[Start DATA LINES]
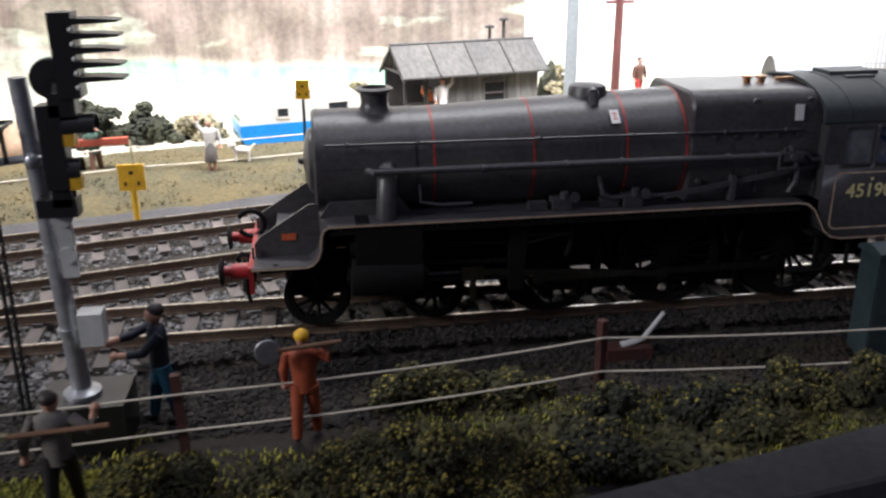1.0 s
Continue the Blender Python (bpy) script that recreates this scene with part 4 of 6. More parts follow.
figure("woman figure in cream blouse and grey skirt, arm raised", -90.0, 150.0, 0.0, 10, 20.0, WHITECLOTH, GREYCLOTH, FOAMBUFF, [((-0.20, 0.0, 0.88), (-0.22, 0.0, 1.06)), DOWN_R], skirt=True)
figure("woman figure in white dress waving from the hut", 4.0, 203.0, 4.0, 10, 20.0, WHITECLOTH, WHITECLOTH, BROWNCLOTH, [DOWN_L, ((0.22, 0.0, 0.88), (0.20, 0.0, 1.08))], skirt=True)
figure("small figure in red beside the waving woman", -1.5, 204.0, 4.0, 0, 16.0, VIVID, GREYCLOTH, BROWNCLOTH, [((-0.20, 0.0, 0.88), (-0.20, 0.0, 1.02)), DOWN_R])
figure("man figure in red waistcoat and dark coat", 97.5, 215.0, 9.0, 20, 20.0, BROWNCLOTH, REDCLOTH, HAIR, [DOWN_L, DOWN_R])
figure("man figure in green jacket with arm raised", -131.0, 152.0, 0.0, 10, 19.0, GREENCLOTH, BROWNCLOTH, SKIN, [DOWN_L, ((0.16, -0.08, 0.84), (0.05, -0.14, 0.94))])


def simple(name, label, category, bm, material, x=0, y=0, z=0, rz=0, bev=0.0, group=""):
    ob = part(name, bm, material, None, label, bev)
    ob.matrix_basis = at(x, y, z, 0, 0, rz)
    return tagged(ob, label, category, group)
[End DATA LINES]
As listed above, the lines from the line with "Continue the Blender" to the line with "(0.05, -0.14, 0.94))])" are to be echoed exactly, with both ends included and nothing added.

Continue the Blender Python (bpy) script that recreates this scene with part 4 of 6. More parts follow.
figure("woman figure in cream blouse and grey skirt, arm raised", -90.0, 150.0, 0.0, 10, 20.0, WHITECLOTH, GREYCLOTH, FOAMBUFF, [((-0.20, 0.0, 0.88), (-0.22, 0.0, 1.06)), DOWN_R], skirt=True)
figure("woman figure in white dress waving from the hut", 4.0, 203.0, 4.0, 10, 20.0, WHITECLOTH, WHITECLOTH, BROWNCLOTH, [DOWN_L, ((0.22, 0.0, 0.88), (0.20, 0.0, 1.08))], skirt=True)
figure("small figure in red beside the waving woman", -1.5, 204.0, 4.0, 0, 16.0, VIVID, GREYCLOTH, BROWNCLOTH, [((-0.20, 0.0, 0.88), (-0.20, 0.0, 1.02)), DOWN_R])
figure("man figure in red waistcoat and dark coat", 97.5, 215.0, 9.0, 20, 20.0, BROWNCLOTH, REDCLOTH, HAIR, [DOWN_L, DOWN_R])
figure("man figure in green jacket with arm raised", -131.0, 152.0, 0.0, 10, 19.0, GREENCLOTH, BROWNCLOTH, SKIN, [DOWN_L, ((0.16, -0.08, 0.84), (0.05, -0.14, 0.94))])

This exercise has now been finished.